▶ **The problem**:
Gather from the listing below each line that includes the word "Blender", and copy it.

▶ **Supplied data**:
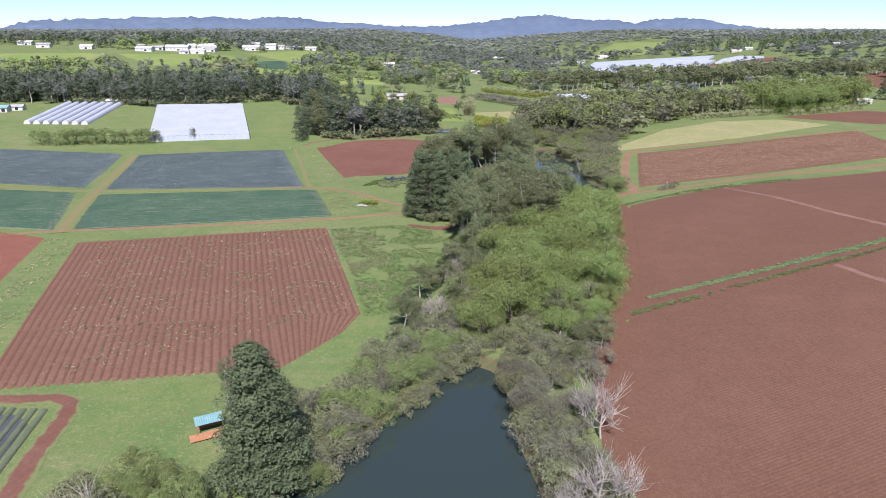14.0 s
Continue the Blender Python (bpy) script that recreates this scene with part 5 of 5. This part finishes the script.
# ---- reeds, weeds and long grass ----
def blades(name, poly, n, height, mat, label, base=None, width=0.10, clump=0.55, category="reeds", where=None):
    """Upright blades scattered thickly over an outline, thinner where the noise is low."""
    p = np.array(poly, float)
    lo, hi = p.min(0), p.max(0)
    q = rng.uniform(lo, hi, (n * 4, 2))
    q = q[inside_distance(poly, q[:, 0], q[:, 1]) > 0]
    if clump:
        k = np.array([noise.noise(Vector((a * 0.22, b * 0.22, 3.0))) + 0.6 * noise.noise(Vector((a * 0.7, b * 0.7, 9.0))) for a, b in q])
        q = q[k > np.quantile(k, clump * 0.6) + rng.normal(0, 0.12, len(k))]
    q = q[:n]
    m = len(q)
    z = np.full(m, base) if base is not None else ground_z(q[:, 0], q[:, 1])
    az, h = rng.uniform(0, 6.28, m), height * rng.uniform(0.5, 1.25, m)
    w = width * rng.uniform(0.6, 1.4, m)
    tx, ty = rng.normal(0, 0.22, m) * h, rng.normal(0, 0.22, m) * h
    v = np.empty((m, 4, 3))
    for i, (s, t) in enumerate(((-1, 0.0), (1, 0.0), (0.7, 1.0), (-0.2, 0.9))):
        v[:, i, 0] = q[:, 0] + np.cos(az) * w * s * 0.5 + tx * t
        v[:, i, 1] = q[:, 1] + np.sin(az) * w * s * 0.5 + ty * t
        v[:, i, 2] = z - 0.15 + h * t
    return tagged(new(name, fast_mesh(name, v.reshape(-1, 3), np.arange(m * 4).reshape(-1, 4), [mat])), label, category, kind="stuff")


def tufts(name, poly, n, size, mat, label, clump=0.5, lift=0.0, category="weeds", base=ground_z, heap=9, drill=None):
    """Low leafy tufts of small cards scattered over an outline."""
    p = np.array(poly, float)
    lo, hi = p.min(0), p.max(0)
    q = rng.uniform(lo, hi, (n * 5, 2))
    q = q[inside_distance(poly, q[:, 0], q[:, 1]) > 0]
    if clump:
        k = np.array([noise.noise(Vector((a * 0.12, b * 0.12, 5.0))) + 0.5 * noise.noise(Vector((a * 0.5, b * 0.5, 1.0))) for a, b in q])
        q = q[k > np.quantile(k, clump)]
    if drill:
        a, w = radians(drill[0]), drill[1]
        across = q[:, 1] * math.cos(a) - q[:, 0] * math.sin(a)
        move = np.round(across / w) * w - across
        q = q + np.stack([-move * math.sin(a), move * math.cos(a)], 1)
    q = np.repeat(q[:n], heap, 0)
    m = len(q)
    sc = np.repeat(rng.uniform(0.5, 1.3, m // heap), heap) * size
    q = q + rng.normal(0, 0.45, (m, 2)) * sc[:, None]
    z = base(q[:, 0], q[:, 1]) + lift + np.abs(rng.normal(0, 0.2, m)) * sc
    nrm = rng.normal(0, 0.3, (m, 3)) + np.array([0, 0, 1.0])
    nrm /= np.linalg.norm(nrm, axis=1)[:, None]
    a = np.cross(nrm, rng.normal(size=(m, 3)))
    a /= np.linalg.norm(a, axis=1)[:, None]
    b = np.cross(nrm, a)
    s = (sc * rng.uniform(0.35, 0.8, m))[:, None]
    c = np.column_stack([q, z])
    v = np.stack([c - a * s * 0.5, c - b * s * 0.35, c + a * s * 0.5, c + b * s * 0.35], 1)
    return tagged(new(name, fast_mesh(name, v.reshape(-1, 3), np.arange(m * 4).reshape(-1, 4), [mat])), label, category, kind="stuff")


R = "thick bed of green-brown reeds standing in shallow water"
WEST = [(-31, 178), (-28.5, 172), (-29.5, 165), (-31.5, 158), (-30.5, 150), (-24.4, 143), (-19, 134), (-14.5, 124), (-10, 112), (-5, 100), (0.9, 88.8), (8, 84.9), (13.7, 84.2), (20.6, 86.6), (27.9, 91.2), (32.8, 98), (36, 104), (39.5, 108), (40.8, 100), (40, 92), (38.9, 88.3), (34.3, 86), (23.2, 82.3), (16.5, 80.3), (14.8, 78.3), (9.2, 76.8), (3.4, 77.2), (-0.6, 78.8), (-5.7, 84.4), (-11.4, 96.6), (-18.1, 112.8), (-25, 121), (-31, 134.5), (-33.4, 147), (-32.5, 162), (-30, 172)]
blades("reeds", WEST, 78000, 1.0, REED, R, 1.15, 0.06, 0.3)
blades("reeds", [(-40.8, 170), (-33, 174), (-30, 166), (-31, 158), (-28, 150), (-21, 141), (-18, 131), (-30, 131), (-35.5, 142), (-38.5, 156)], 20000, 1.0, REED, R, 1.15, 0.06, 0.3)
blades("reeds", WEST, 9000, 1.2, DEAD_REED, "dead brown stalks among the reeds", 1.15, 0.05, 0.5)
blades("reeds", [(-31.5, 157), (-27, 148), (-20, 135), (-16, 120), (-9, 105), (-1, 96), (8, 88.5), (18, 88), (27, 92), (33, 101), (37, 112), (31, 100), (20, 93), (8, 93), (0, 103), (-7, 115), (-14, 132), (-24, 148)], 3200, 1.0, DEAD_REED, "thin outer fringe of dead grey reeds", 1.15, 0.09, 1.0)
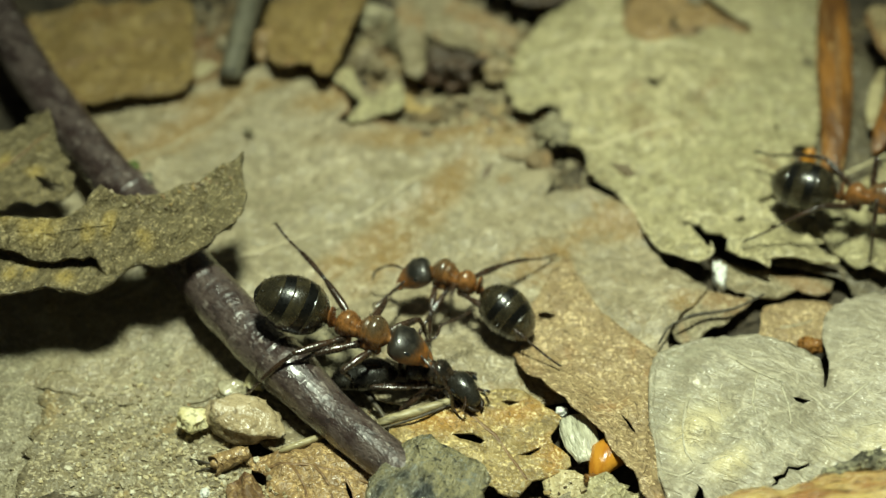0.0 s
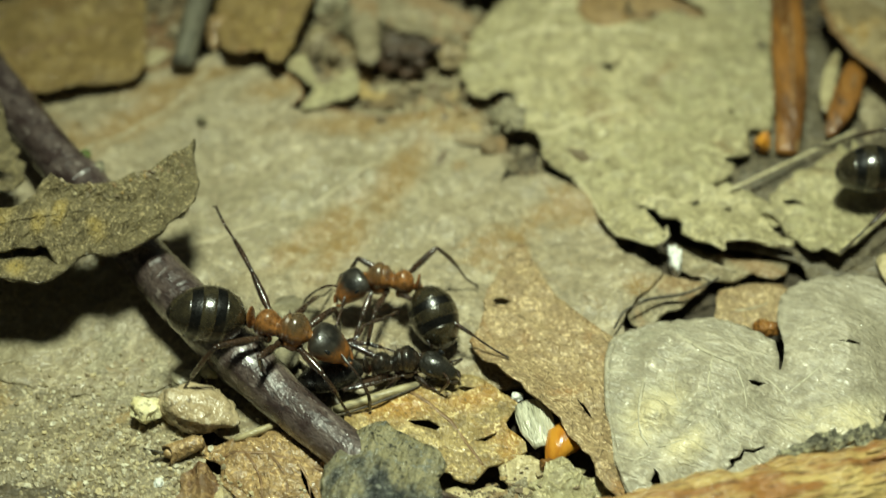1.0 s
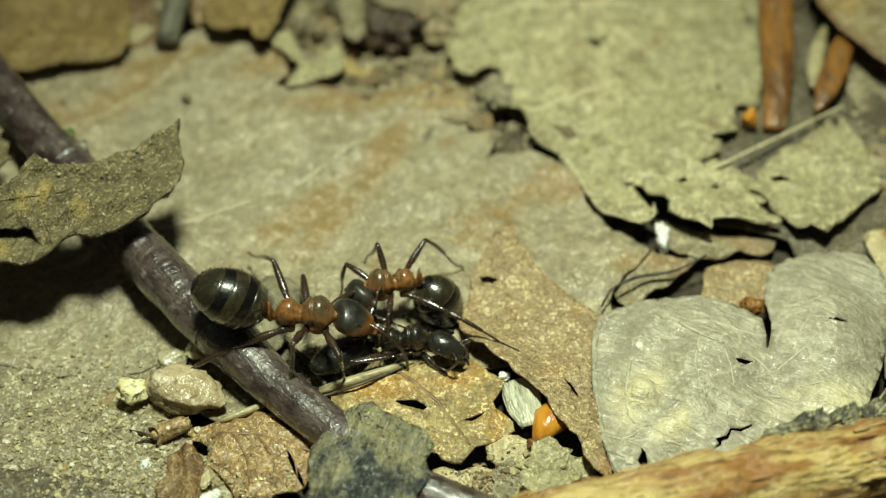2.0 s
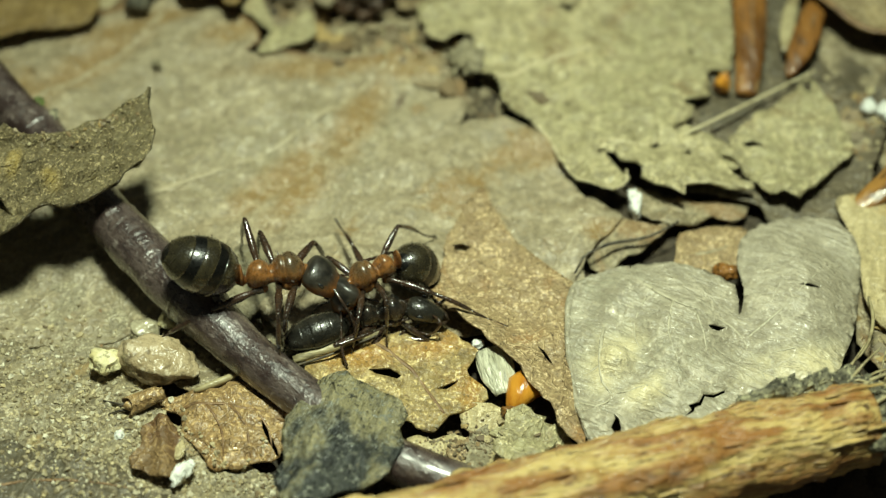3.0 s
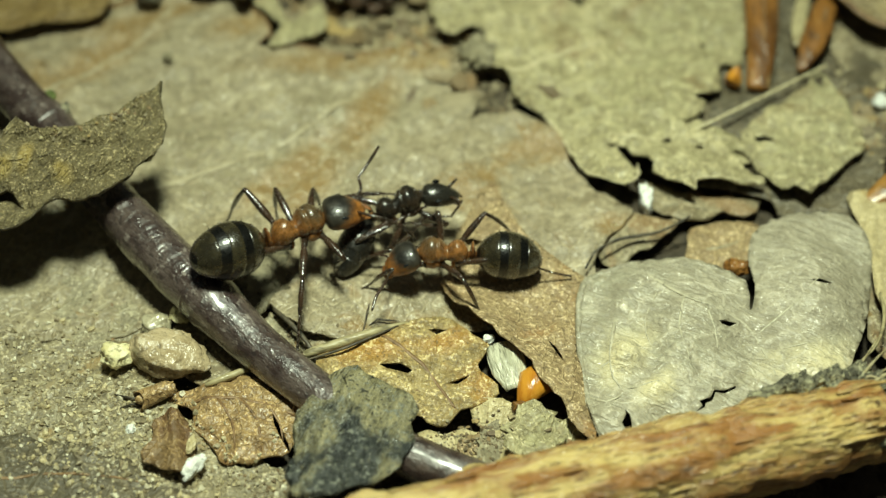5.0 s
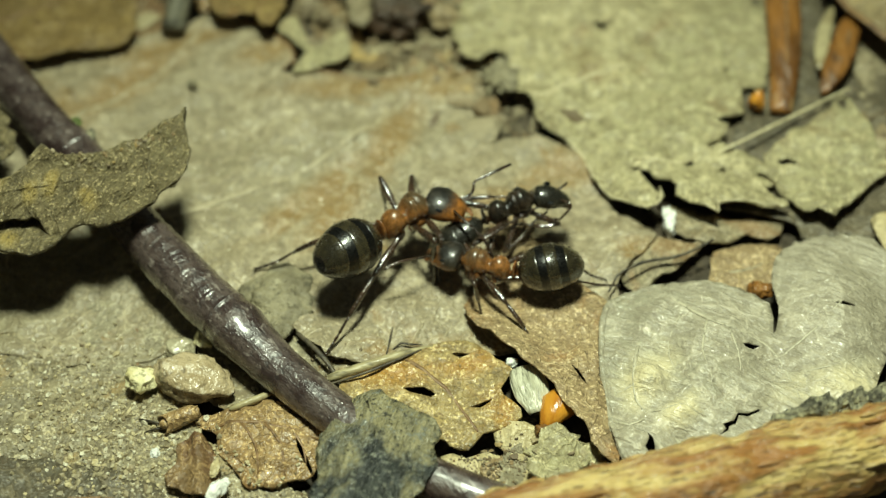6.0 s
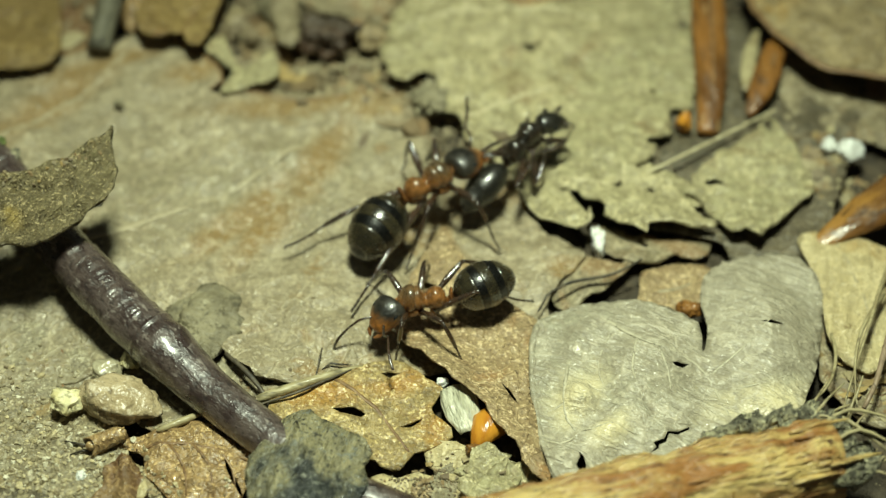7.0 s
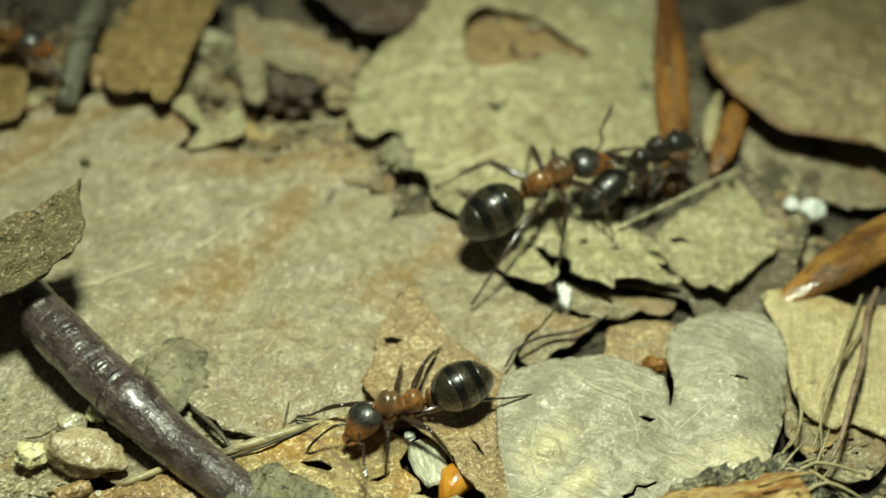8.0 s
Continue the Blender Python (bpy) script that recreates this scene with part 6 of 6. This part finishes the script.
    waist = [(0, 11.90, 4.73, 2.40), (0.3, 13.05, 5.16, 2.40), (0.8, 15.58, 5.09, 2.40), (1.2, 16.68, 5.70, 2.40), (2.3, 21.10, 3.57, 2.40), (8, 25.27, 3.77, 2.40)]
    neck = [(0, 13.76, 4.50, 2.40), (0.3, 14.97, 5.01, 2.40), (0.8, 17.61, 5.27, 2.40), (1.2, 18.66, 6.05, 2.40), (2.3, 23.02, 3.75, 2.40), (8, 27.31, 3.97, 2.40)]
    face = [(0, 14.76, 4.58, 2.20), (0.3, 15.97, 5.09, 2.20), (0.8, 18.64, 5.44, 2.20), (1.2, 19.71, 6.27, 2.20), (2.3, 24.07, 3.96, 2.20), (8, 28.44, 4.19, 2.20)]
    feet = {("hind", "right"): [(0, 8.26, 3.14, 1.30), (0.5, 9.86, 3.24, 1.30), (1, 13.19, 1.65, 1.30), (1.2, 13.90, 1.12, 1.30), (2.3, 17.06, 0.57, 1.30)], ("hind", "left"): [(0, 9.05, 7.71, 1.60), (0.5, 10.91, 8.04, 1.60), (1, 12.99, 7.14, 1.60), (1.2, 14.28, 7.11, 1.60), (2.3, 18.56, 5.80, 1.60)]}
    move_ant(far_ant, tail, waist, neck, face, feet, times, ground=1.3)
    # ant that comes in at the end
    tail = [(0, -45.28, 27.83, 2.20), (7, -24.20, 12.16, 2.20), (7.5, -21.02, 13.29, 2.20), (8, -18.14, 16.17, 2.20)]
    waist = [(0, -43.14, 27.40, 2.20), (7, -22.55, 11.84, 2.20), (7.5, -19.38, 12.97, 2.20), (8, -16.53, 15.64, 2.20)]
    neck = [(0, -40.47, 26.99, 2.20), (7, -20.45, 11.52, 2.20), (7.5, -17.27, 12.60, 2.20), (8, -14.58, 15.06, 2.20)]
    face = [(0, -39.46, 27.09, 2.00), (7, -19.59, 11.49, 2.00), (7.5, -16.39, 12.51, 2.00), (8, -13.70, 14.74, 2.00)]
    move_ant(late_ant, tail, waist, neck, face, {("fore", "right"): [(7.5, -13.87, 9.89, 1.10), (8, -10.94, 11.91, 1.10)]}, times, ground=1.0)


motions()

▶ **Solution to this task**:
Continue the Blender Python (bpy) script that recreates this scene with part 5 of 5. This part finishes the script.
Continue the Blender Python (bpy) script that recreates this scene with part 6 of 6. This part finishes the script.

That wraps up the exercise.